Reproduce the listing below exactly, beginning with its first line and ending with the line that holds "pose from metres"; pictures are not part of the copy.
Start of Dataset excerpt
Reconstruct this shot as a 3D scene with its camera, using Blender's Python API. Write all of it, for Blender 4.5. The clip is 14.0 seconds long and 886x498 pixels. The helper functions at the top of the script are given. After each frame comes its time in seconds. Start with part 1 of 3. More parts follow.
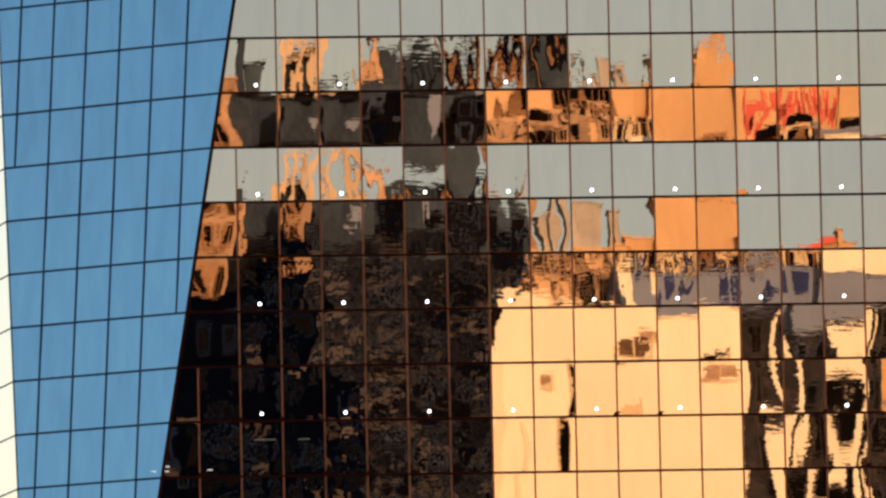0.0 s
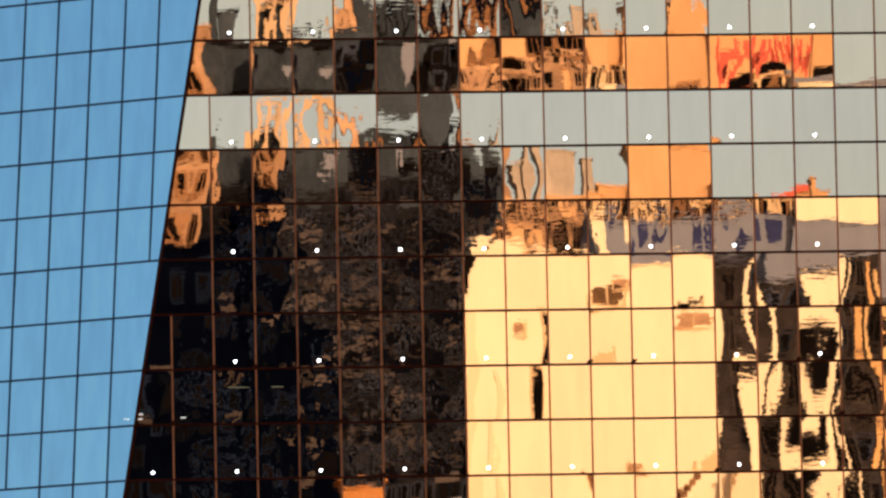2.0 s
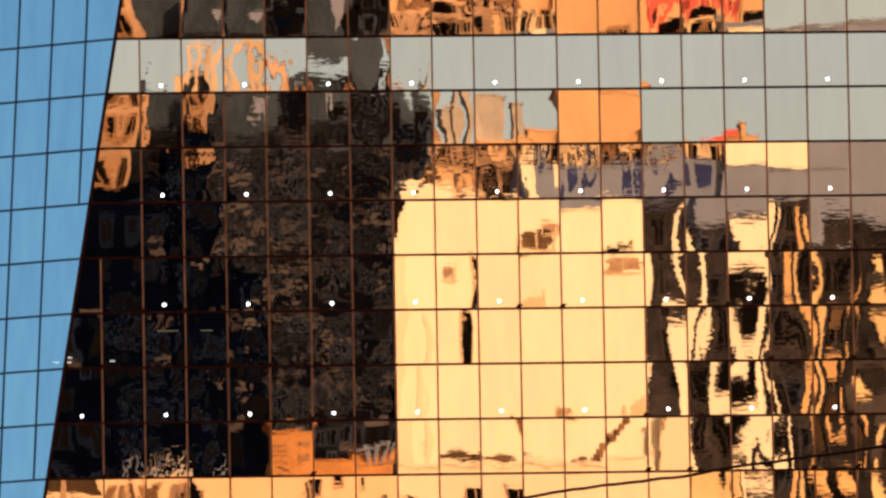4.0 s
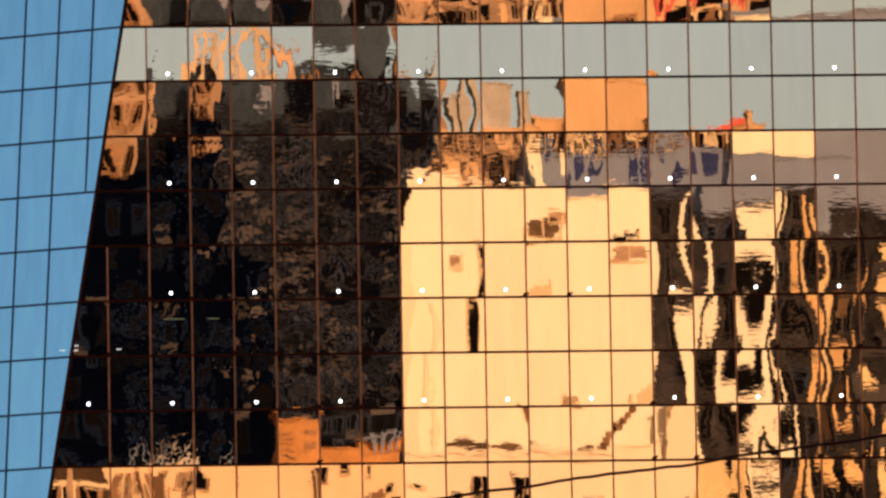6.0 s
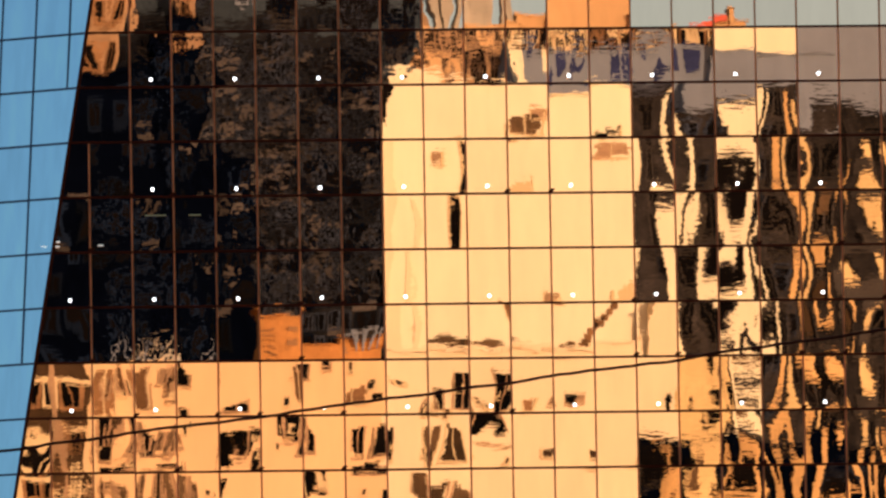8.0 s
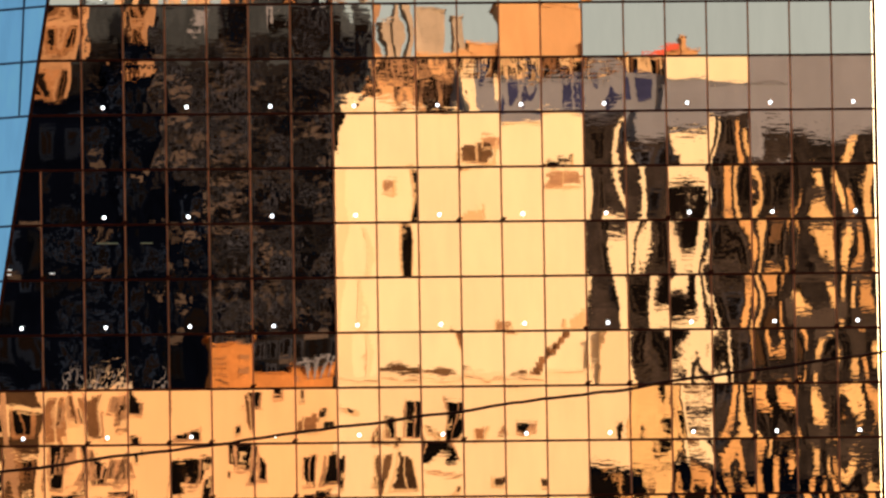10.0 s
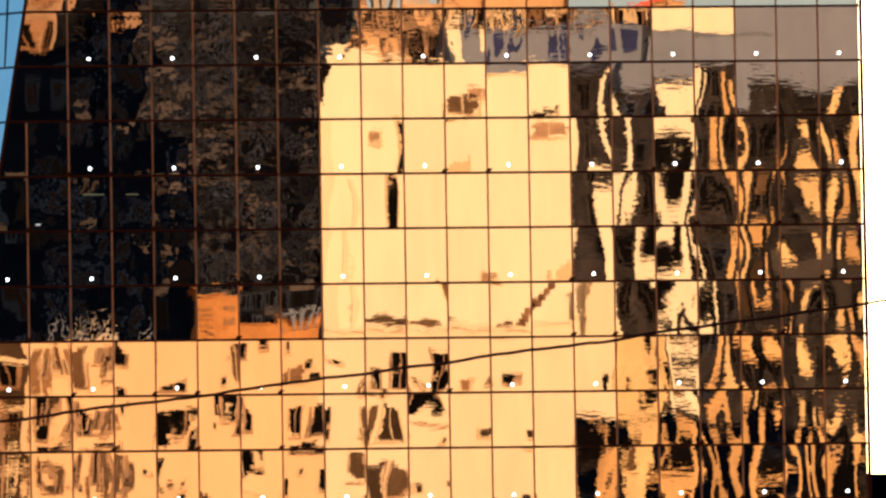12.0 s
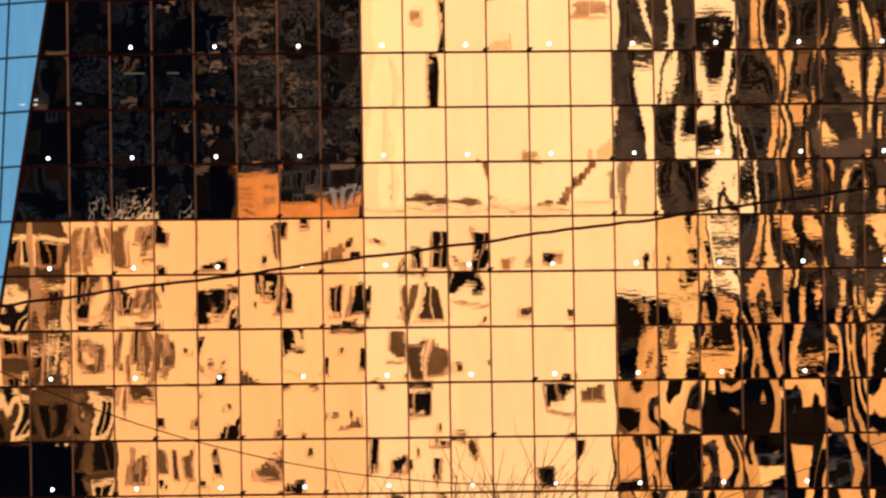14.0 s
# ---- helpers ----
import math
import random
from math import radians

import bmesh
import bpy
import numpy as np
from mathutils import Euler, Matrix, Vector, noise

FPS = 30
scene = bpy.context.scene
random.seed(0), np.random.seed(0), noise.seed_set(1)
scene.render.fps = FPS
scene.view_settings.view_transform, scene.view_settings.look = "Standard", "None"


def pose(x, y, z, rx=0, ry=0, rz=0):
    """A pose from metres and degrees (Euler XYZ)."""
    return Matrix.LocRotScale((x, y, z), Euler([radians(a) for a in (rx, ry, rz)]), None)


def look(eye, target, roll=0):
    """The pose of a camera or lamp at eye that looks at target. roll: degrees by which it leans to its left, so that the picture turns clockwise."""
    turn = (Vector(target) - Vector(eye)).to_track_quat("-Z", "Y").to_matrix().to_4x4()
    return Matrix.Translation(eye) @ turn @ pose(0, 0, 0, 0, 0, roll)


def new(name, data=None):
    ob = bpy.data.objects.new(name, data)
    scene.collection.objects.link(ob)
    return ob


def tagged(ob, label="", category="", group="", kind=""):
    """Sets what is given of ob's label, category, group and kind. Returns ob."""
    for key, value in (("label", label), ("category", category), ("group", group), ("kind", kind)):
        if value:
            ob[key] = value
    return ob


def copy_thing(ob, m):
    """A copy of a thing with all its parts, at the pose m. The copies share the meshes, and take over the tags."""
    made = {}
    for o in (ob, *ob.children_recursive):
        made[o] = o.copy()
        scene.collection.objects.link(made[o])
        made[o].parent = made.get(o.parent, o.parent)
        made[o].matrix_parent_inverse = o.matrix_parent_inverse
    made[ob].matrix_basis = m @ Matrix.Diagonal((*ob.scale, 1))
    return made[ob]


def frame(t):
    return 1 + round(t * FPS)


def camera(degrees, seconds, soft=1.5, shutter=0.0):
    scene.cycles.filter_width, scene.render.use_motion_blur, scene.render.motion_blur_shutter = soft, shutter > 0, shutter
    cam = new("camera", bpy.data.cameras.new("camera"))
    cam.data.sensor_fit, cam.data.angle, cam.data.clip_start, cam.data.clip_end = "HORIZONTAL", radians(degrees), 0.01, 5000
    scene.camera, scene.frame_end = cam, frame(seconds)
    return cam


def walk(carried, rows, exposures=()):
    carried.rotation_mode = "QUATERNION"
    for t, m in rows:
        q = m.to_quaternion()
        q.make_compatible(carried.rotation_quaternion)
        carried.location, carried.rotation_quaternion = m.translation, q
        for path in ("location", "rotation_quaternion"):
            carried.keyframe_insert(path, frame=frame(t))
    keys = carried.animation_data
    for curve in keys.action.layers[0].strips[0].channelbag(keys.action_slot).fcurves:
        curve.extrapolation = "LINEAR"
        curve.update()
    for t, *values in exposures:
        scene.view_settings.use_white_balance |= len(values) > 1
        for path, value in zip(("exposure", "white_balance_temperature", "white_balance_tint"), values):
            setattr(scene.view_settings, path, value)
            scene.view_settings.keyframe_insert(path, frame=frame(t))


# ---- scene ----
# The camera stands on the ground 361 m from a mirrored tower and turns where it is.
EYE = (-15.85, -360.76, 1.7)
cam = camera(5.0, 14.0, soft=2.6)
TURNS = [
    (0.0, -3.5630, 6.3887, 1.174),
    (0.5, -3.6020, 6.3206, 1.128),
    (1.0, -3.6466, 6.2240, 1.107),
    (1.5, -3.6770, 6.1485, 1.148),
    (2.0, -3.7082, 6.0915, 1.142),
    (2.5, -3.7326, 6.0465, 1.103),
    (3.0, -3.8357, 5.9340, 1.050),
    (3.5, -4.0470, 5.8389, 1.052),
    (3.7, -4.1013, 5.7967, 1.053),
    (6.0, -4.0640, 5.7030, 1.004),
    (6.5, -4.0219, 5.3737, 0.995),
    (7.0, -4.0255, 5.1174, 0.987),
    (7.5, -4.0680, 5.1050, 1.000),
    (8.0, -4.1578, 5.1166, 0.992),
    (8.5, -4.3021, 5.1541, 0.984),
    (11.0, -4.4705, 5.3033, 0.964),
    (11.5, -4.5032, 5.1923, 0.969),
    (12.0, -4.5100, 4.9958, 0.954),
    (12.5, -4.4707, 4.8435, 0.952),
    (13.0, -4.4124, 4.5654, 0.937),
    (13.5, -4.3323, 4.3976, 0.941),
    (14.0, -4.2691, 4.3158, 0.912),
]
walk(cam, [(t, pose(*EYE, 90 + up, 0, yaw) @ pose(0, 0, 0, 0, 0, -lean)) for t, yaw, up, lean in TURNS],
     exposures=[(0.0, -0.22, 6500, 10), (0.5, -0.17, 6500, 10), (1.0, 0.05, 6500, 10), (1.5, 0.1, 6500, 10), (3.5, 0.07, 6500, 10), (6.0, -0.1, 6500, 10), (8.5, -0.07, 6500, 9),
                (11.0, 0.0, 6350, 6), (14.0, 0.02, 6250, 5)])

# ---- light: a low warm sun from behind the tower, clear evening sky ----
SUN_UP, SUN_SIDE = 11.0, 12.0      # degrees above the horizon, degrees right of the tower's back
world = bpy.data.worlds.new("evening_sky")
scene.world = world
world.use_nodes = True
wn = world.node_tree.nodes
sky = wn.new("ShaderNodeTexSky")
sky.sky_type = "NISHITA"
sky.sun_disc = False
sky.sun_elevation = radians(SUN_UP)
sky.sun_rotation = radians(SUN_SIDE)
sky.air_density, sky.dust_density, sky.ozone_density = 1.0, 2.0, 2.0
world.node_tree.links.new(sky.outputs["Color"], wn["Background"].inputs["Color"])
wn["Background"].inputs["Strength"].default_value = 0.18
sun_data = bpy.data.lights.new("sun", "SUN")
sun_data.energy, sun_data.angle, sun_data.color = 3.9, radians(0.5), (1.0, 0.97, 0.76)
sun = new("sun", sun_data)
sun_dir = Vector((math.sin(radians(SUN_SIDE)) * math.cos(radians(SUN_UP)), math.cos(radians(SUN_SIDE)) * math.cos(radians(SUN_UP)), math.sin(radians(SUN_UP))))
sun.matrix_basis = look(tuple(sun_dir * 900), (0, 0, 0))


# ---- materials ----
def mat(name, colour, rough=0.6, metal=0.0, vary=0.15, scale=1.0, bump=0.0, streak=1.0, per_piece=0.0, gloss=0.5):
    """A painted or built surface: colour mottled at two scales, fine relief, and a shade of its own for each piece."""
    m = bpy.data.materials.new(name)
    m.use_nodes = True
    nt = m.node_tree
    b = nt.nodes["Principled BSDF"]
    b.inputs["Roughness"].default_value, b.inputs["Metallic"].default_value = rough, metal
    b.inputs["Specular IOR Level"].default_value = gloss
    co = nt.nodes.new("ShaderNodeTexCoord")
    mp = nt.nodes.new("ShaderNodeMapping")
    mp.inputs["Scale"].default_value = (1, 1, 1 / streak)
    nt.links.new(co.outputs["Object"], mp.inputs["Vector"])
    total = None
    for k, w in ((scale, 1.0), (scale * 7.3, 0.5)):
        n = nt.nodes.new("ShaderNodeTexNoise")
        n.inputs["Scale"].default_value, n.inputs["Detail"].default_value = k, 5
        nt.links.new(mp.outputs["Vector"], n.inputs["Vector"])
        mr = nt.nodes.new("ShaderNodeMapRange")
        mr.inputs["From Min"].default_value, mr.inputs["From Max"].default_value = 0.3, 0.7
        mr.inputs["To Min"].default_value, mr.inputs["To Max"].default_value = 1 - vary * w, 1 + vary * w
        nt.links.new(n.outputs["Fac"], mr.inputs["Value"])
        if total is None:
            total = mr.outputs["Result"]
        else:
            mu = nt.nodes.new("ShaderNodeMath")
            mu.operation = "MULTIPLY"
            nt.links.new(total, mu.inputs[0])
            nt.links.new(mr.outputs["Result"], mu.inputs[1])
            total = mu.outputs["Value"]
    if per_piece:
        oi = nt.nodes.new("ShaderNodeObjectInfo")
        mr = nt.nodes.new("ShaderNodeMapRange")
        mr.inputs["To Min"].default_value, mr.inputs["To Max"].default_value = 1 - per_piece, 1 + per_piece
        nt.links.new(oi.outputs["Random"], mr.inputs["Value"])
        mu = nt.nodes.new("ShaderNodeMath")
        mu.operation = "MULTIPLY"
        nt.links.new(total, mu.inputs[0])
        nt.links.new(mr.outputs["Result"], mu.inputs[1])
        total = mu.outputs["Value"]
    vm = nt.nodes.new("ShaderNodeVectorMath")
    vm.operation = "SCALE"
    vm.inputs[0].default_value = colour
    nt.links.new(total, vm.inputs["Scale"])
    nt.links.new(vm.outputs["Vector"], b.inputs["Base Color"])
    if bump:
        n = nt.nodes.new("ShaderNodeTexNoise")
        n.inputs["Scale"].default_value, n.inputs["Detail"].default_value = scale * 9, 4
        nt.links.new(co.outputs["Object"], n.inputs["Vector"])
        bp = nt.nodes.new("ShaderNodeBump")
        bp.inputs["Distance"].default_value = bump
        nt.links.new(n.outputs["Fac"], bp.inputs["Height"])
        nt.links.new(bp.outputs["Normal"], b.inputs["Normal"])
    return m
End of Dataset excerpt
__Correct answer__:
Reconstruct this shot as a 3D scene with its camera, using Blender's Python API. Write all of it, for Blender 4.5. The clip is 14.0 seconds long and 886x498 pixels. The helper functions at the top of the script are given. After each frame comes its time in seconds. Start with part 1 of 3. More parts follow.
0.0 s
2.0 s
4.0 s
6.0 s
8.0 s
10.0 s
12.0 s
14.0 s
# ---- helpers ----
import math
import random
from math import radians

import bmesh
import bpy
import numpy as np
from mathutils import Euler, Matrix, Vector, noise

FPS = 30
scene = bpy.context.scene
random.seed(0), np.random.seed(0), noise.seed_set(1)
scene.render.fps = FPS
scene.view_settings.view_transform, scene.view_settings.look = "Standard", "None"


def pose(x, y, z, rx=0, ry=0, rz=0):
    """A pose from metres and degrees (Euler XYZ)."""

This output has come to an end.